▶ **DO THIS**: Reproduce all the material exactly, minus any pictures it holds.
-- START OF RECORDED DATA --
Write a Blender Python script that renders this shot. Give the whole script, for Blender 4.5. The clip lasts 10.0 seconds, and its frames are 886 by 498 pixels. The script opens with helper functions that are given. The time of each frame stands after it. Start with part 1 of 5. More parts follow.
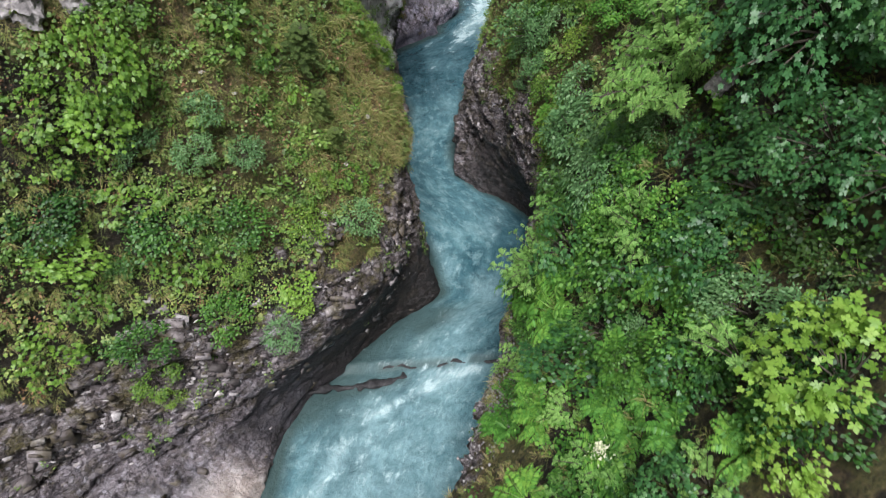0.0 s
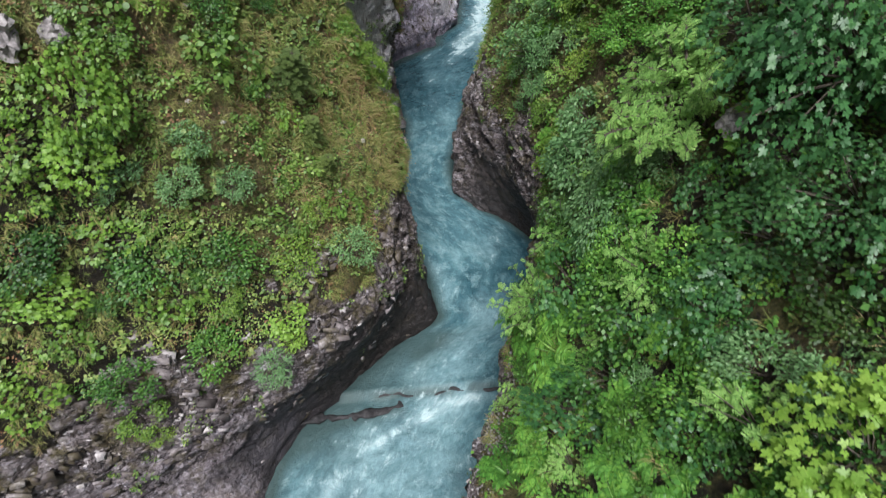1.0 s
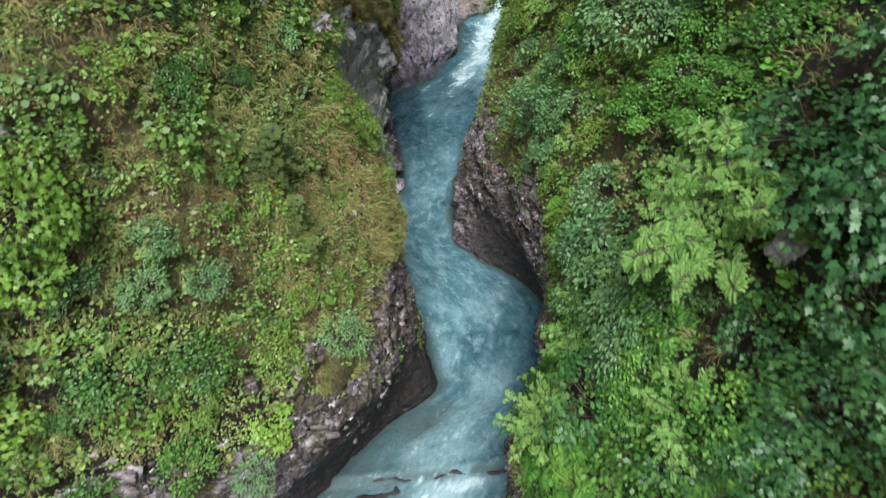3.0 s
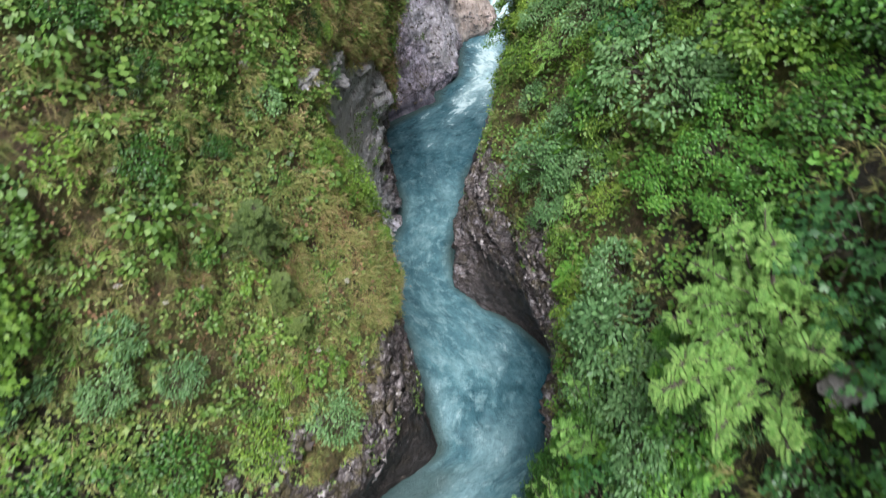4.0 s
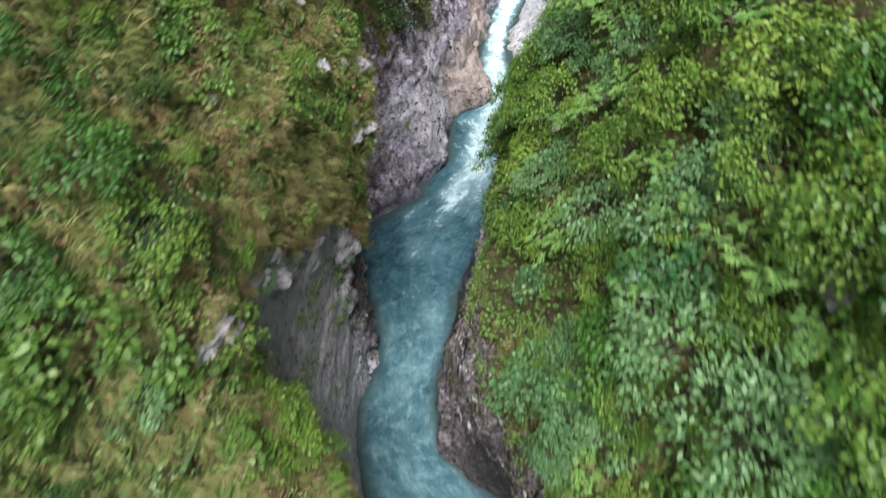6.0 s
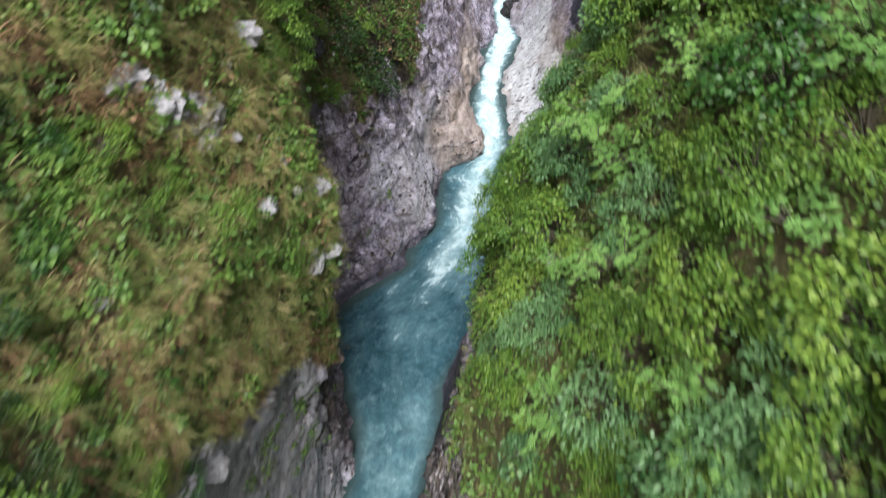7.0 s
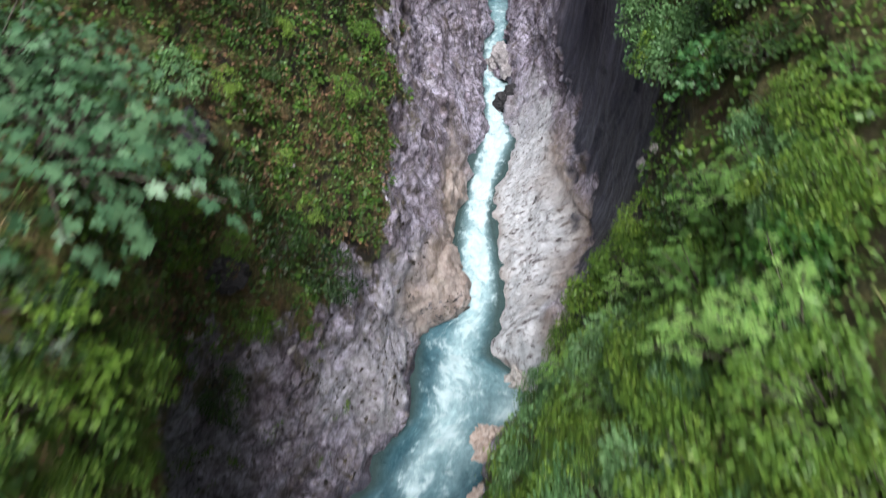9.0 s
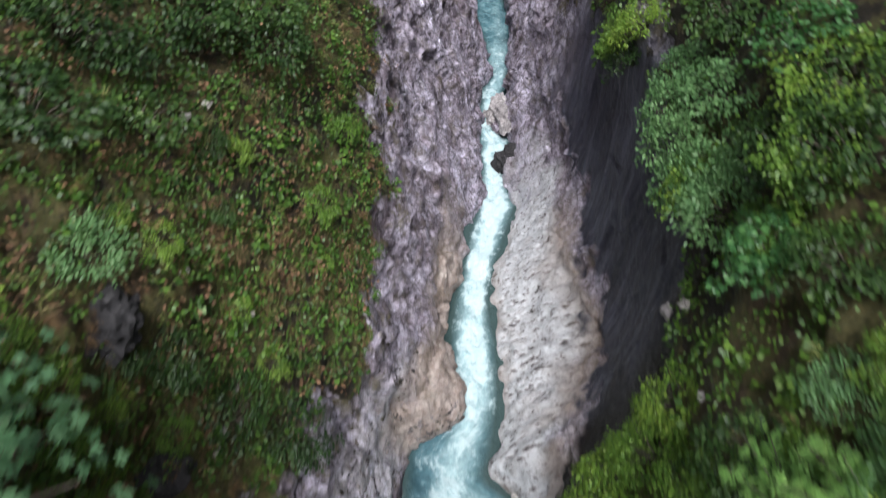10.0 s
-- END OF RECORDED DATA --
▶ **PROBLEM SOLUTION**:
Write a Blender Python script that renders this shot. Give the whole script, for Blender 4.5. The clip lasts 10.0 seconds, and its frames are 886 by 498 pixels. The script opens with helper functions that are given. The time of each frame stands after it. Start with part 1 of 5. More parts follow.
0.0 s
1.0 s
3.0 s
4.0 s
6.0 s
7.0 s
9.0 s
10.0 s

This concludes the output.